Background and goal of the investigation

It is an important goal of labour market policy to create inclusive workplaces and thereby ensure that fewer people permanently fall outside the employment market. In the letter of intent on a more inclusive working life (the IW Agreement) between the social parties and the authorities, this goal is specified as reducing sickness absence, getting more people with impaired work ability into employment and increasing the actual age of retirement.

The main task of the Inclusive Workplace Support Centres is to guide and assist IW enterprises in their efforts to realise the goals of the IW Agreement in their workplaces. There is an IW support centre in each county. Enterprises can qualify for grants for adaptation of the workplace aimed at preventing sickness absence or for adaptations aimed at enabling persons with impaired work ability to remain in employment. NOK 300 million was allocated to adaptation grants for 2008

The goal of the investigation was to examine the extent to which the IW support centres and the adaptation grants contribute to more inclusive workplaces, and whether a system for operation, cooperation and management has been established for the centres that ensures high goal attainment in the support centres and that the adaptation grants produce effects.

Method

The investigation is based on data from electronic registers, interviews and questionnaires sent to employees of the IW support centres and IW enterprises throughout the country. A document review was also carried out and a hypothetical case was used to test case processing in connection with adaptation grants.

Results

The investigation shows that the extent to which the IW support centres contribute to more inclusive workplaces varies. Many IW enterprises are satisfied with the assistance they receive in connection with work on sickness absence. However, the centres have been less successful in getting employers to improve their recruitment of persons with impaired ability to work.
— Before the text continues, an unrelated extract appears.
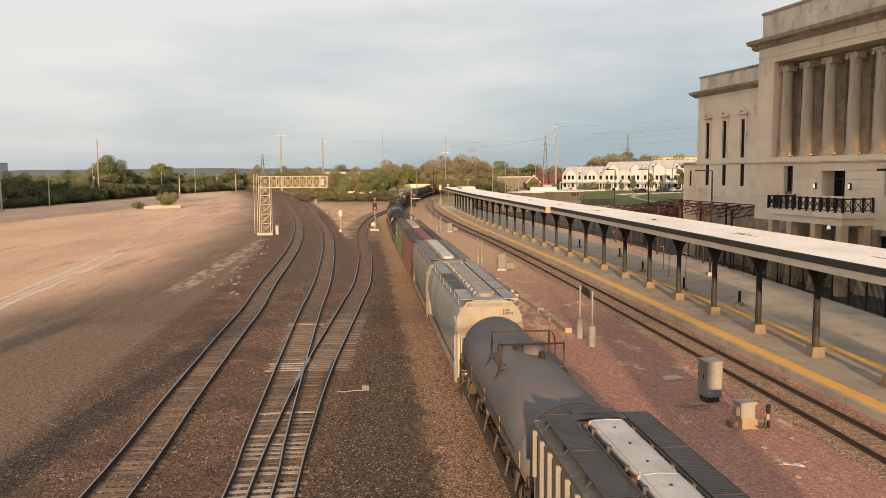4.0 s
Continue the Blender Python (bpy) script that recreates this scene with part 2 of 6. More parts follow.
def prism(bm, poly, axis, lo, hi):
    """A closed outline pushed along an axis; outline pairs are the other two axes in xyz order."""
    def at(a, b, c):
        return {"x": (c, a, b), "y": (a, c, b), "z": (a, b, c)}[axis]
    u = [bm.verts.new(at(a, b, lo)) for a, b in poly]
    v = [bm.verts.new(at(a, b, hi)) for a, b in poly]
    n = len(poly)
    for i in range(n):
        bm.faces.new((u[i], u[(i + 1) % n], v[(i + 1) % n], v[i]))
    bm.faces.new(u[::-1])
    bm.faces.new(v)
    return bm


def lathe(bm, rings, n=20, m=None):
    """Rings of (radius, height) round the z axis, or round another by m."""
    rows = []
    for r, z in rings:
        rows.append([bm.verts.new((m or Matrix()) @ Vector((r * math.cos(2 * math.pi * i / n), r * math.sin(2 * math.pi * i / n), z))) for i in range(n)])
    for a, b in zip(rows, rows[1:]):
        for i in range(n):
            bm.faces.new((a[i], a[(i + 1) % n], b[(i + 1) % n], b[i]))
    bm.faces.new(rows[0][::-1])
    bm.faces.new(rows[-1])
    return bm


def mesh_of(name, bm, material, smooth=False):
    bmesh.ops.recalc_face_normals(bm, faces=bm.faces[:])
    me = bpy.data.meshes.new(name)
    bm.to_mesh(me)
    bm.free()
    me.materials.append(material)
    if smooth:
        me.shade_smooth()
        me.set_sharp_from_angle(angle=radians(35))
    return me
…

Almost 80 per cent of the IW enterprises asked believe that the assistance from the IW support centres has not resulted in an improvement in their efforts to recruit more people with impaired work ability or in an increase in the actual age of retirement (sub-goals 2 and 3 in the IW Agreement).

The IW support centres have made active efforts to arrange for work training places for persons with impaired work ability, but NAV has not utilised these IW places. Since NAV’s local offices do not have systems for finding suitable candidates for these IW places, the opportunities these places provide are not sufficiently utilised. The investigation also shows that the IW support centres only to a limited extent target the enterprises with the highest sickness absence and that cooperation with the local NAV offices is not good enough in this context.
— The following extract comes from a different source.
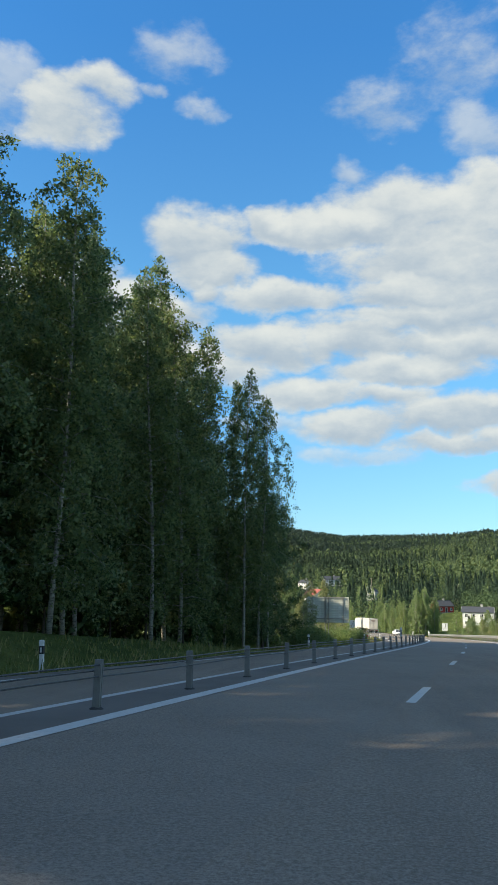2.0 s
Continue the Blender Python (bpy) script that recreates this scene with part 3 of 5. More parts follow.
def cable_barrier():
    rnd = random.Random(4)
    root = thing("cable_barrier", pose(0, 0, 0), "galvanised cable barrier with slim leaning posts along the median", "barrier")
    post, foot = post_mesh(), lathe("socket", "dark_chassis", [(0.09, -0.02), (0.09, 0.012), (0.06, 0.03)])
    plate = box_mesh("marker_plate", "white_plastic", -0.065, 0.065, -0.045, -0.03, 0.58, 1.10, 0.008)
    slot = box_mesh("marker_slot", "black_plastic", -0.032, 0.032, -0.052, -0.046, 0.70, 0.98, 0.003)
    slot_red = box_mesh("marker_slot", "red_reflector", -0.032, 0.032, -0.052, -0.046, 0.70, 0.98, 0.003)
    pts = cable_posts()
    marked = {13.6: slot_red}
    for s in (89.3, 177.74, 247.0):
        marked[min(pts, key=lambda p: abs(p - s))] = slot
    for s in pts:
        p = on_road(s, -5.05)
        m = pose(p.x, p.y, p.z, rnd.uniform(-2.5, 2.5), rnd.uniform(-3, 3), road_turn(s))
        ob = part("post", post, root, m=m)
        part("socket", foot, ob, m=pose(0, 0, 0))
        if s in marked:
            part("marker_plate", plate, ob, "white reflector plate on a post")
            part("marker_slot", marked[s], ob, "reflector strip")
    for z, lat in ((0.545, -5.01), (0.47, -5.09), (0.40, -5.01)):
        path = [on_road(s, lat, z + 0.01 * math.sin(s * 0.9)) for s in np.arange(2.0, 300, 1.5)]
        vs, fs = [], []
        tube(vs, fs, path, [0.011] * len(path), 5)
        part("cable", mesh_from("cable", vs, fs, "steel_cable", True), root)


BEAM = [(0.0, 0.0), (0.012, 0.03), (0.055, 0.06), (0.085, 0.10), (0.085, 0.125), (0.03, 0.165), (0.03, 0.185), (0.085, 0.225), (0.085, 0.25), (0.055, 0.29), (0.012, 0.32), (0.0, 0.35)]


def beam_mesh(name, ss, lat, z0, face, size=1.0):
    """A folded steel beam along the road; face: +1 towards the right, -1 towards the left. lat and z0 are functions of s."""
    vs, fs, n = [], [], len(BEAM)
    for s in ss:
        for d, z in BEAM:
            vs.append(on_road(s, lat(s) + face * d * size, z0(s) + z * size))
        for d, z in BEAM:
            vs.append(on_road(s, lat(s) + face * (d * size - 0.008), z0(s) + z * size))
    for i in range(len(ss) - 1):
        a, b = i * 2 * n, (i + 1) * 2 * n
        for j in range(n - 1):
            fs.append((a + j, a + j + 1, b + j + 1, b + j))
            fs.append((a + n + j + 1, a + n + j, b + n + j, b + n + j + 1))
        fs.append((a + n - 1, a + 2 * n - 1, b + 2 * n - 1, b + n - 1))
        fs.append((a + n, a, b, b + n))
    return mesh_from(name, vs, fs, "galvanised_steel", False)


def guardrail():
    root = thing("guardrail", pose(0, 0, 0), "dull galvanised steel guardrail with a folded beam beside the shoulder", "guardrail")
    end = 222.5

    def lat(s):
        return 2.95 + 0.75 * max(0, (s - end + 9) / 9) ** 2

    def low(s):
        return 0.38 - 0.42 * max(0, (s - end + 4.0) / 4.0) ** 1.3
    ss = np.arange(-40, end + 0.01, 1.0)
    for a in range(0, len(ss) - 1, 4):
        part("beam", beam_mesh("beam", ss[a:a + 5], lambda s, o=(0.003 if (a // 4) % 2 else 0): lat(s) - o, low, -1), root)
    post = post_mesh(0.66)
    s = -39.3
    while s < end - 1:
        p = on_road(s, lat(s) + 0.06)
        part("post", post, root, m=pose(p.x, p.y, p.z + min(0, low(s) - 0.38) - 0.02, 0, 0, road_turn(s) + 90))
        s += 2.0
    return root


def median_rail():
    root = thing("median_rail", pose(0, 0, 0), "short galvanised beam rail ending at the cable barrier", "guardrail")

    def low(s):
        return 0.77 - 0.27 * max(0.0, (s - 4.3) / 3.7)
    ss = [-60, -50, -40, -30, -20, -14, -10, -6, -3, 0, 2, 3.4, 4.3, 5.2, 6.2, 7.2, 7.9]
    part("beam", beam_mesh("beam", ss, lambda s: -5.2, low, 1, 0.45), root)
    post = post_mesh(0.82)
    for s in np.arange(-58, 0, 4.0):
        p = on_road(s, -5.24)
        part("post", post, root, m=pose(p.x, p.y, p.z, 0, 0, road_turn(s) + 90))


cable_barrier()
guardrail()
median_rail()


# ---- trees and bushes ----
def leaf_tris(points, size, rnd, flat=0.0, hang=0.0):
    """Single-triangle leaves round the given points, as an (n * 3, 3) array."""
    n = len(points)
    a = rnd.normal(size=(n, 3))
    a /= np.linalg.norm(a, axis=1)[:, None]
    a[:, 2] = a[:, 2] * (1 - flat) - hang
    a /= np.linalg.norm(a, axis=1)[:, None]
    b = np.cross(a, rnd.normal(size=(n, 3)))
    b /= np.linalg.norm(b, axis=1)[:, None] + 1e-9
    s = size * rnd.uniform(0.6, 1.3, (n, 1))
    return np.stack([points - a * s * 0.5 - b * s * 0.42, points - a * s * 0.5 + b * s * 0.42, points + a * s * 0.62], 1).reshape(-1, 3)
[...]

A total of NOK 50 million was allocated to strengthening the IW support centres in 2007 and 2008. The support centres’ accounts and figures for the number of full-time equivalents worked show that the centres have not been strengthened proportionately with the increased allocation. The investigation shows that the Directorate of Labour and Welfare and the county management in many counties have failed to ensure further development and good integration of the IW support centres in the new NAV organisation.

Allocations for adaptation grants have increased in recent years, but they have been considerably under-utilised every year from 2005 to 2008. The investigation shows that many enterprises with high sickness absence do not apply for adaptation grants and that the allocation is under-utilised.

The investigation shows that adaptation grants stimulate the initiation of measures for people in the workplace who are on sick leave, but that many of the measures for which grants are paid would very likely have been implemented without grant funding. IW enterprises that receive adaptation grants experience a certain reduction in sickness absence, but the effect is modest.

The investigation also shows that case officers have different interpretations of when grants should be utilised. This means that there is a considerable risk that the counties will develop disparate practices in connection with the processing of applications.